Unfortunately, under current practice, there seems to be little chance of this changing. Study 1 OSPs described hesitating to encourage targeted users to send counter notices, even when it seemed appropriate, for fear of creating liability risk for targets and themselves. Unbalanced liability standards—fear of suit by copyright holders but not users—creates incentives for OSPs to take down material. Moreover, some of the main targets of large-scale requests—search services—have no service relationship with targets or any duty to inform them that links are being removed, making it highly unlikely that the target would know to send a counter notice. Further, as we discuss in recommendations, section 512 currently leaves unclear whether search engines are protected for putback like hosting entities, exacerbating the challenge. Overall, the counter-notice process’s procedural features make it difficult for OSPs to use it as intended.

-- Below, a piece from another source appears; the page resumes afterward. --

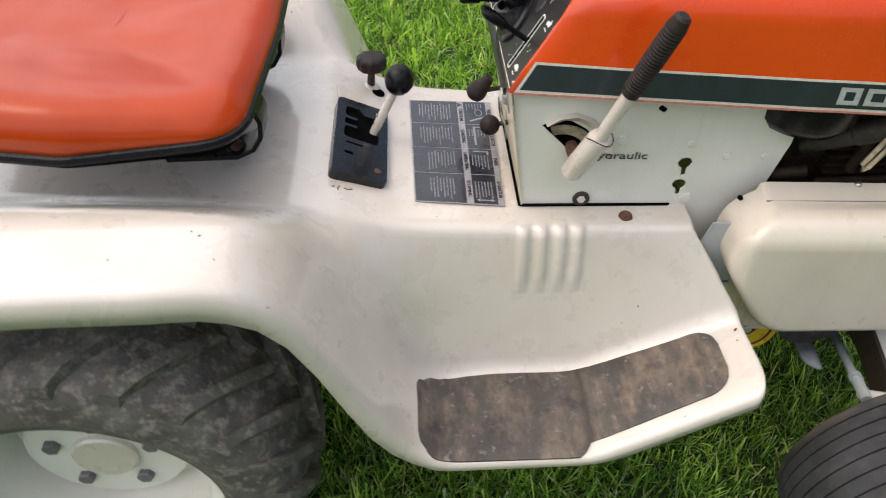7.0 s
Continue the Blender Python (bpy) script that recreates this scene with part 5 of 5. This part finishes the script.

The report also includes some fairly minor modifications to the law — including a stronger “under penalty of perjury” requirement (right now it really only applies to misrepresenting if you hold the rights to the copyright in question, rather than the rest of the notice), allowing service providers to put content back up immediately after receipt of a counternotice, and (most importantly) giving some teeth to the part of the law, 512(f), that covers bogus notices. They also suggest serious statutory damages reform, so that people issuing counternotices aren’t scared off by that stupid $150,000 statutory damages number that always gets thrown around.